Otro motivo que justifica la comparación entre ambos sistemas es la estrecha imbricación dialéctica de sus respectivas historias. Del mismo modo que el sistema soviético ha despertado una poderosa movilización en nombre del «antifascismo», el sistema nazi no cesó de movilizar en nombre del anticomunismo. El segundo veía en las democracias liberales regímenes débiles, susceptibles de desembocar en el comunismo, mientras que el primero, en el mismo momento, las denunciaba como susceptibles de limpiar el camino al «fascismo». El comunismo, siendo antinazi, intentaba demostrar que todo antinazismo consecuente llevaba al comunismo. El nazismo, siendo anticomunista, intentaba instrumentalizar el anticomunismo de forma similar, es decir, legitimándose frente a un enemigo presuntamente común. Ambas estrategias dieron sus frutos. En los años treinta, como ha subrayado George Orwell, muchos se hicieron nazis por un motivado horror al comunismo, mientras que muchos se hicieron comunistas por un motivado horror al nazismo. El miedo justificado al comunismo empujó a sostener a Hitler en su «cruzada contra el bolchevismo», y el miedo justificado al nazismo llevó a ver en la Unión Soviética la última esperanza de la humanidad.

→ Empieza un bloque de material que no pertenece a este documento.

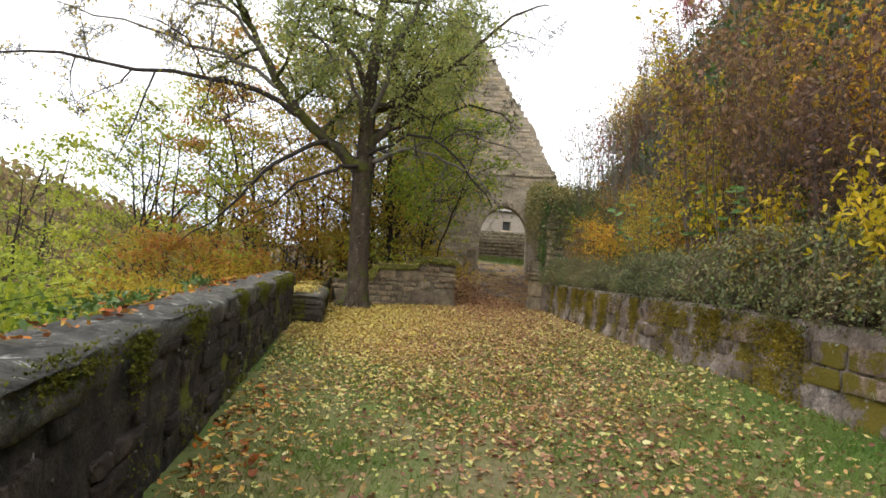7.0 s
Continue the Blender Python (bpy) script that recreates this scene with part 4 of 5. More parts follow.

Comparar evidentemente, no quiere decir asimilar: unos regímenes comparables no son necesariamente idénticos. Comparar significa poner juntas, para pensarlas juntas bajo un cierto número de relaciones, dos especies distintas de un mismo género, dos fenómenos singulares en el interior de una misma categoría. Comparar tampoco es banalizar o relativizar. Las víctimas del comunismo no borran a las del nazismo, del mismo modo que las víctimas del nazismo no borran a las del comunismo. No es posible, pues, apoyarse en los crímenes de un régimen para justificar o atenuar la importancia de los cometidos por el otro: los muertos no se anulan, sino que se suman Que el comunismo haya sido más destructor aún que el nazismo no puede hacer que el segundo sea «preferible» al primero, porque la decisión jamás se ha reducido a una alternativa entre uno u otro.